*Given request:*
Reproduce exactly the lines from the one containing "# ---- helpers" down to the one containing "for path in", including both of those lines, and nothing else.

*Material shown:*
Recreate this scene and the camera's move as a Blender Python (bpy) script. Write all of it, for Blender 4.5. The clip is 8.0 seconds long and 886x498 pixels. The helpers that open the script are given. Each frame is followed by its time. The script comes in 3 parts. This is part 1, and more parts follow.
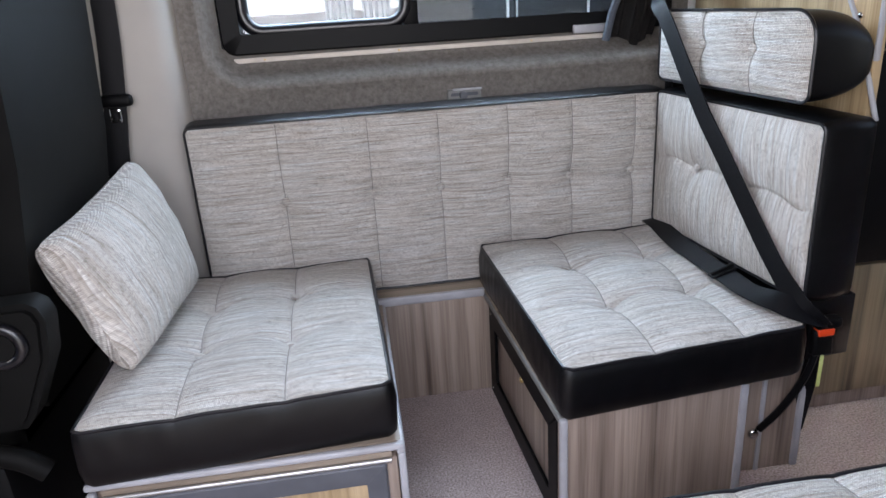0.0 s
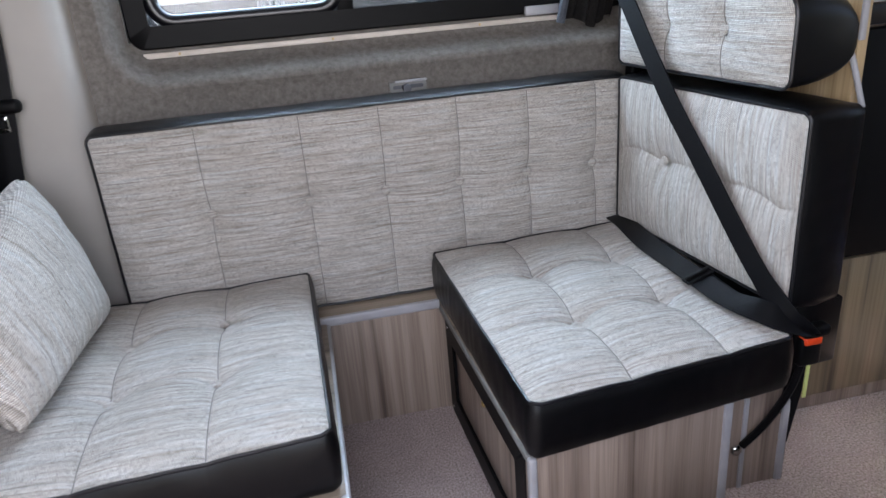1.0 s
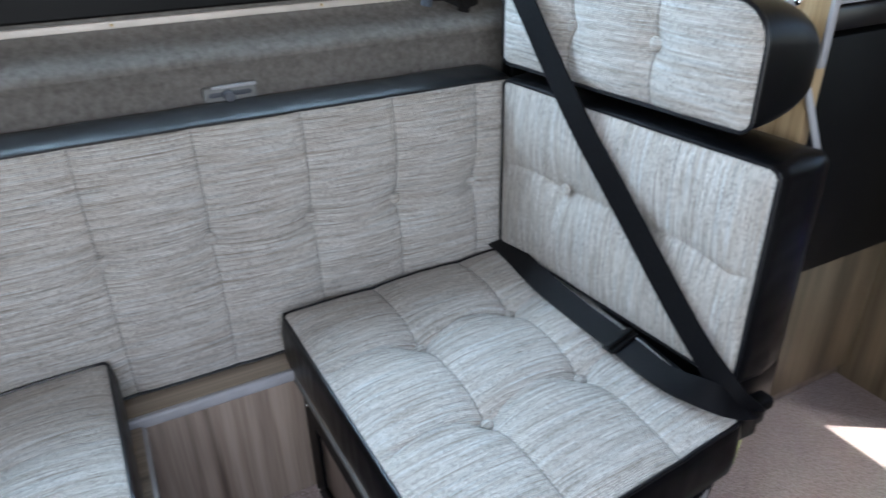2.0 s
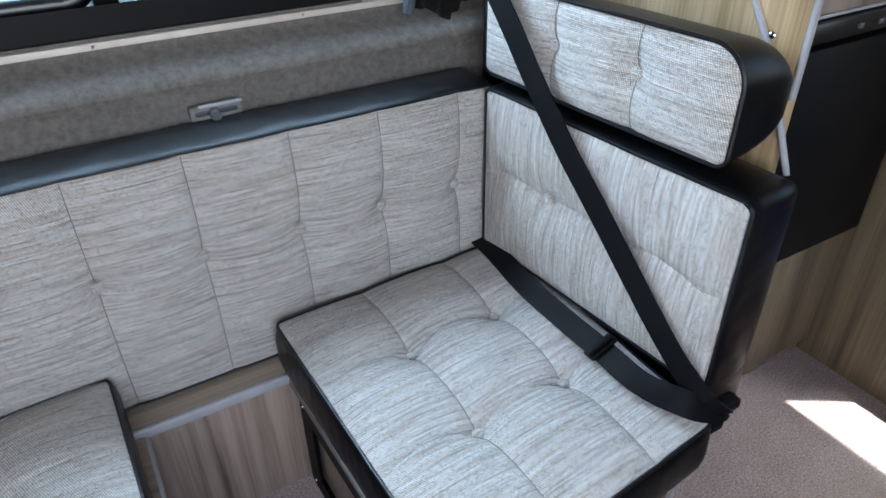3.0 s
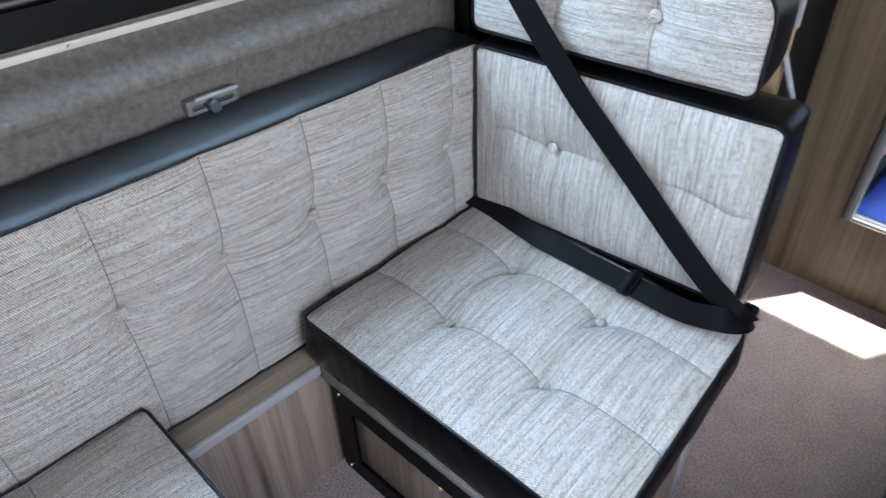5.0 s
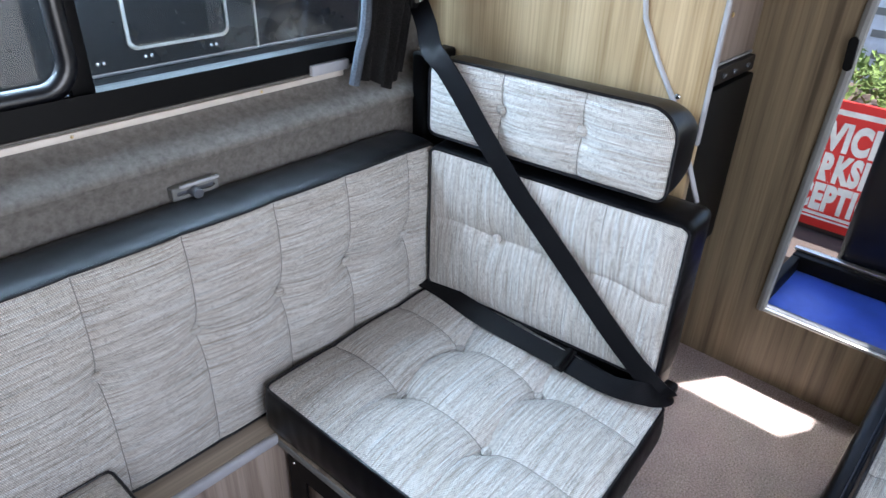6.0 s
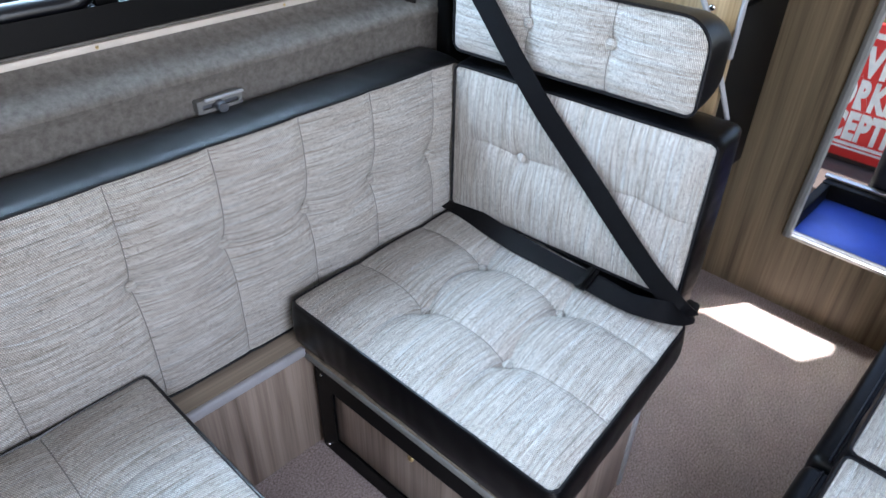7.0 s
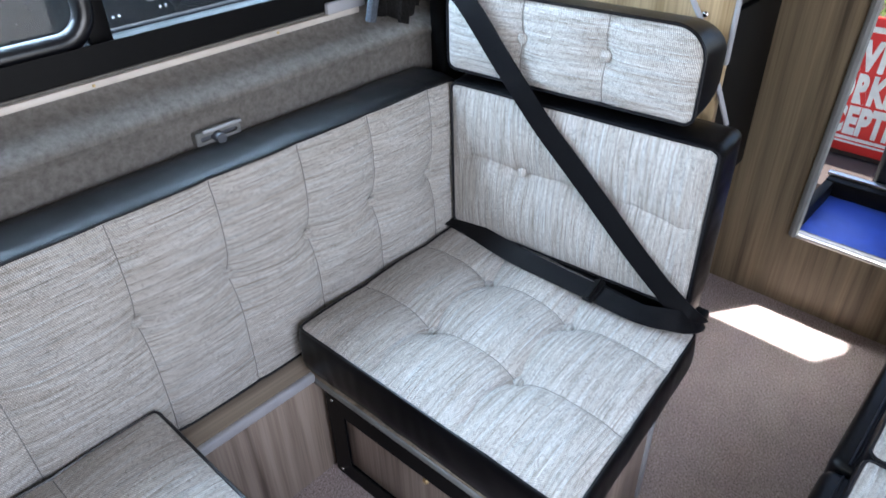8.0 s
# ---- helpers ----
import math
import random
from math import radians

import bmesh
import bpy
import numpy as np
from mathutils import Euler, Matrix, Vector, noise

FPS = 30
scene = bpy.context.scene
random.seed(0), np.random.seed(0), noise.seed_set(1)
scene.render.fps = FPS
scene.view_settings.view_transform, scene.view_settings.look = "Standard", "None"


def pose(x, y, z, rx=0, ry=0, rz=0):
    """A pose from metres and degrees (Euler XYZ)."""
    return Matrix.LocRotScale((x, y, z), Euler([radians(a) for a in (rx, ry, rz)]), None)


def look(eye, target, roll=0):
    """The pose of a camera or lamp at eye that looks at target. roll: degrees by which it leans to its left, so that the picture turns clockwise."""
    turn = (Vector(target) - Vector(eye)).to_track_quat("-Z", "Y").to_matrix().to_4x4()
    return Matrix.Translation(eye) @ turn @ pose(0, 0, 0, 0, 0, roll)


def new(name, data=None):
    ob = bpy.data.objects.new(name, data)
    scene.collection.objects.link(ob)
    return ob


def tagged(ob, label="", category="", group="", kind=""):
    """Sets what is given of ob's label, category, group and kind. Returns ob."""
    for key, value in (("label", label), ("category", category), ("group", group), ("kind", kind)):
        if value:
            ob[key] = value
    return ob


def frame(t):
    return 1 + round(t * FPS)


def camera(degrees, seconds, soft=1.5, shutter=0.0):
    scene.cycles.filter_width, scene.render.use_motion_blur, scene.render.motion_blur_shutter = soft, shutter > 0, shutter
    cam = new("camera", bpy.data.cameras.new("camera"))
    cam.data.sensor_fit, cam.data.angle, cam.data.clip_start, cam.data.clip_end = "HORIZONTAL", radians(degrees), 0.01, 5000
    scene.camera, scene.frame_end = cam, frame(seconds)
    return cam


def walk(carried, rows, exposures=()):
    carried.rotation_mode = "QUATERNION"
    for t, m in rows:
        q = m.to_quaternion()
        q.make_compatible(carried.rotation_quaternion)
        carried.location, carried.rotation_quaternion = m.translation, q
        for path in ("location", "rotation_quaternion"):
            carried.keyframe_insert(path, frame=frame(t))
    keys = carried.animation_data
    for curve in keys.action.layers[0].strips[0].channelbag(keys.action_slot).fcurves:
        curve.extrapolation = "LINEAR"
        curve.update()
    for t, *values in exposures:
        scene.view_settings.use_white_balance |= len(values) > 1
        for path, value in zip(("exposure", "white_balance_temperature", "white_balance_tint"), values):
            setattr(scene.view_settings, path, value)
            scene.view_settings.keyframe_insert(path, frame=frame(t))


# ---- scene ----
cam = camera(66.6, 8.0, shutter=0.4)
PATH = [
    (0, (-0.291, -1.647, 1.01), (-0.07, 0.218, 0.322), -3.7),
    (0.5, (-0.262, -1.579, 1.011), (-0.009, 0.266, 0.284), -3.4),
    (1, (-0.239, -1.48, 1.007), (0.092, 0.348, 0.266), -4.9),
    (1.5, (-0.225, -1.325, 0.974), (0.192, 0.488, 0.238), -5.0),
    (2, (-0.199, -1.069, 1.086), (0.596, 0.501, 0.137), -1.4),
    (2.2, (-0.202, -1.06, 1.116), (0.652, 0.447, 0.118), -0.1),
    (3.3, (-0.224, -0.988, 1.227), (0.615, 0.445, 0.112), -2.1),
    (3.5, (-0.272, -0.929, 1.223), (0.645, 0.456, 0.11), -3.4),
    (4, (-0.269, -0.847, 1.192), (0.749, 0.43, 0.038), -1.6),
    (4.2, (-0.292, -0.837, 1.184), (0.692, 0.461, 0.024), -1.8),
    (5.3, (-0.469, -0.873, 1.247), (0.697, 0.218, 0.043), -0.4),
    (5.5, (-0.495, -0.904, 1.244), (0.742, 0.205, 0.129), 0.7),
    (6, (-0.505, -0.936, 1.302), (0.778, 0.222, 0.295), 1.8),
    (6.5, (-0.528, -0.948, 1.289), (0.69, 0.215, 0.21), 3.0),
    (7, (-0.526, -0.949, 1.272), (0.644, 0.181, 0.108), 1.2),
    (7.5, (-0.517, -0.945, 1.286), (0.624, 0.168, 0.078), -1.6),
    (8, (-0.515, -0.942, 1.282), (0.657, 0.213, 0.145), -1.9),
]
walk(cam, [(t, look(eye, target, roll)) for t, eye, target, roll in PATH], [(0.0, 1.35, 6650, 15), (1.5, 1.27, 6550, 13), (2.0, 1.26, 6200, 8), (3.5, 1.36, 6100, 9), (4.2, 1.38, 6100, 9), (5.5, 1.55, 6150, 11), (8.0, 1.57, 6150, 11)])

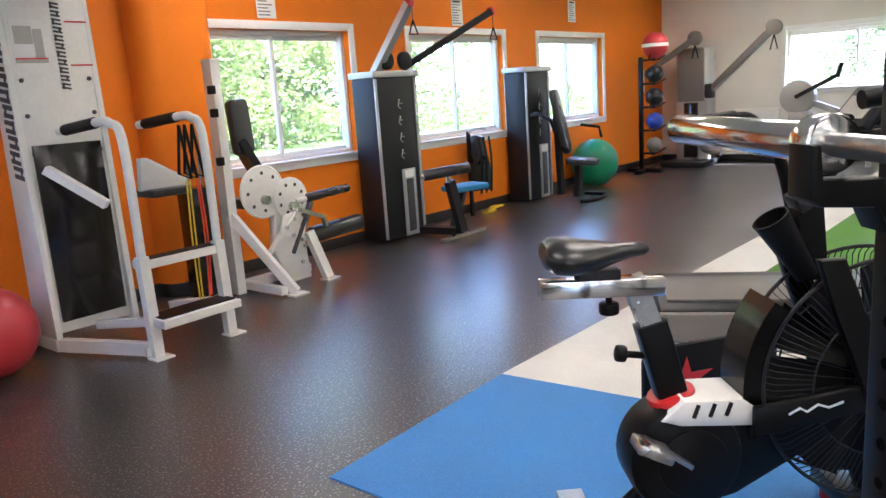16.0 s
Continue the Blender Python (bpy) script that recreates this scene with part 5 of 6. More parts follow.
for sx in (-1, 1):
    dsc = part("pivot_disc", Shape().slab(circle(0.16, 30), pose(sx * 0.23 - 0.07, -0.26, 1.205, 0, 0, sx * 18) @ SIDE, 0.05 if sx < 0 else 0.12, bevel=0.008), TAUPE if sx < 0 else GLOSSB, fm)
    part("disc_rim", Shape().slab(circle(0.172, 30), pose(sx * 0.23 - 0.055, -0.215, 1.205, 0, 0, sx * 18) @ SIDE, 0.05, bevel=0.012), GLOSSB, dsc)
    part("disc_hub", Shape().cyl((sx * 0.23 - 0.07, -0.20, 1.205), (sx * 0.23 - 0.07, -0.30, 1.205), 0.018), CHROME, dsc)
    part("red_pin", Shape().cyl((sx * 0.16 + 0.10, -0.27, 1.22), (sx * 0.16 + 0.10, -0.325, 1.22), 0.013), DARKRED, dsc)
    for k in range(4):
        a = radians(20 + 90 * k)
        part("disc_bolt", Shape().cyl((sx * 0.23 - 0.07 + 0.075 * math.cos(a), -0.24, 1.205 + 0.075 * math.sin(a)), (sx * 0.23 - 0.07 + 0.075 * math.cos(a), -0.292 if sx < 0 else -0.327, 1.205 + 0.075 * math.sin(a)), 0.011, seg=10), BLACK, dsc)
    part("pivot_bracket", Shape().box((sx * 0.16 - 0.02, -0.2, 1.22), (0.2, 0.12, 0.1), bevel=0.01), BLACK, fm)
part("swing_arm", Shape().bar(smooth_path([(-0.58, -0.28, 1.40), (-0.56, -0.30, 1.20), (-0.48, -0.33, 1.04), (-0.30, -0.37, 0.93), (-0.12, -0.40, 0.86)]), 0.05, 0.09), BLACK, fm)
part("swing_arm", Shape().bar(smooth_path([(0.25, -0.27, 1.42), (0.30, -0.27, 1.2), (0.40, -0.28, 0.80), (0.55, -0.28, 0.36)]), 0.05, 0.09), BLACK, fm)
part("pulley_head", Shape().slab([(0.085 * math.sin(a) * (1.15 - 0.35 * math.cos(a)), 0.13 * math.cos(a)) for a in np.linspace(0, 2 * math.pi, 27)[:-1]], pose(0.615, -0.28, 0.24, 0, 18, 0) @ SIDE, 0.07, bevel=0.016), GLOSSB, fm)
part("stack_box", Shape().box((0.13, -0.235, 1.21), (0.24, 0.13, 0.31), bevel=0.02), GLOSSB, fm)
part("warning_label", Shape().box((0.09, -0.3015, 1.33), (0.09, 0.003, 0.04)), PAPER, fm)
part("sticker", Shape().box((0.50, -0.326, 0.48), (0.04, 0.003, 0.03)), PAPER, fm)
for x in (-0.58, 0.26):
    part("shoulder_pad", Shape().box((x, -0.28, 1.45), (0.24, 0.12, 0.10), (0, -14, 0), bevel=0.022), VINYLB, fm)
part("low_arm", Shape().bar([(-0.14, -0.36, 0.90), (-0.06, -0.38, 0.50), (0.0, -0.40, 0.22)], 0.06, 0.10), BLACK, fm)
part("pulley_head", Shape().slab(circle(0.09, 24), pose(0.02, -0.40, 0.14) @ SIDE, 0.07, bevel=0.012), GLOSSB, fm)
part("cover_fin", Shape().slab([(-0.28, 0.06), (0.17, 0.06), (0.19, 0.14), (0.05, 0.36), (-0.10, 0.98), (-0.17, 1.10), (-0.22, 1.06)], pose(0.0, -0.235, 0) @ SIDE, 0.10, bevel=0.012), GLOSSB, fm)
for x0, y0, x1, y1 in ((-0.25, 0.05, -0.42, 0.0), (-0.1, -0.2, -0.36, -0.62), (0.2, -0.05, 1.0, -0.20)):
    part("base_leg", Shape().bar([(x0, y0, 0.05), (x1, y1, 0.035)], 0.08, 0.06), ALU, fm)
part("cable", Shape().tube(smooth_path([(0.63, -0.28, 0.13), (0.67, -0.29, 0.05), (0.70, -0.30, 0.02)]), 0.005), INK, fm)
hd = part("pull_grip", Shape().cyl((0.76, -0.30, 0.018), (0.88, -0.27, 0.018), 0.017), RUBBER, fm)
part("grip_ring", Shape().tube([(0.03 * math.cos(a) + 0.73, 0.03 * math.sin(a) - 0.30, 0.012) for a in np.linspace(0, 6.28, 14)[:-1]], 0.005, closed=True), CHROME, hd)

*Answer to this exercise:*
# ---- helpers ----
import math
import random
from math import radians

import bmesh
import bpy
import numpy as np
from mathutils import Euler, Matrix, Vector, noise

FPS = 30
scene = bpy.context.scene
random.seed(0), np.random.seed(0), noise.seed_set(1)
scene.render.fps = FPS
scene.view_settings.view_transform, scene.view_settings.look = "Standard", "None"


def pose(x, y, z, rx=0, ry=0, rz=0):
    """A pose from metres and degrees (Euler XYZ)."""
    return Matrix.LocRotScale((x, y, z), Euler([radians(a) for a in (rx, ry, rz)]), None)


def look(eye, target, roll=0):
    """The pose of a camera or lamp at eye that looks at target. roll: degrees by which it leans to its left, so that the picture turns clockwise."""
    turn = (Vector(target) - Vector(eye)).to_track_quat("-Z", "Y").to_matrix().to_4x4()
    return Matrix.Translation(eye) @ turn @ pose(0, 0, 0, 0, 0, roll)


def new(name, data=None):
    ob = bpy.data.objects.new(name, data)
    scene.collection.objects.link(ob)
    return ob


def tagged(ob, label="", category="", group="", kind=""):
    """Sets what is given of ob's label, category, group and kind. Returns ob."""
    for key, value in (("label", label), ("category", category), ("group", group), ("kind", kind)):
        if value:
            ob[key] = value
    return ob


def frame(t):
    return 1 + round(t * FPS)


def camera(degrees, seconds, soft=1.5, shutter=0.0):
    scene.cycles.filter_width, scene.render.use_motion_blur, scene.render.motion_blur_shutter = soft, shutter > 0, shutter
    cam = new("camera", bpy.data.cameras.new("camera"))
    cam.data.sensor_fit, cam.data.angle, cam.data.clip_start, cam.data.clip_end = "HORIZONTAL", radians(degrees), 0.01, 5000
    scene.camera, scene.frame_end = cam, frame(seconds)
    return cam


def walk(carried, rows, exposures=()):
    carried.rotation_mode = "QUATERNION"
    for t, m in rows:
        q = m.to_quaternion()
        q.make_compatible(carried.rotation_quaternion)
        carried.location, carried.rotation_quaternion = m.translation, q
        for path in ("location", "rotation_quaternion"):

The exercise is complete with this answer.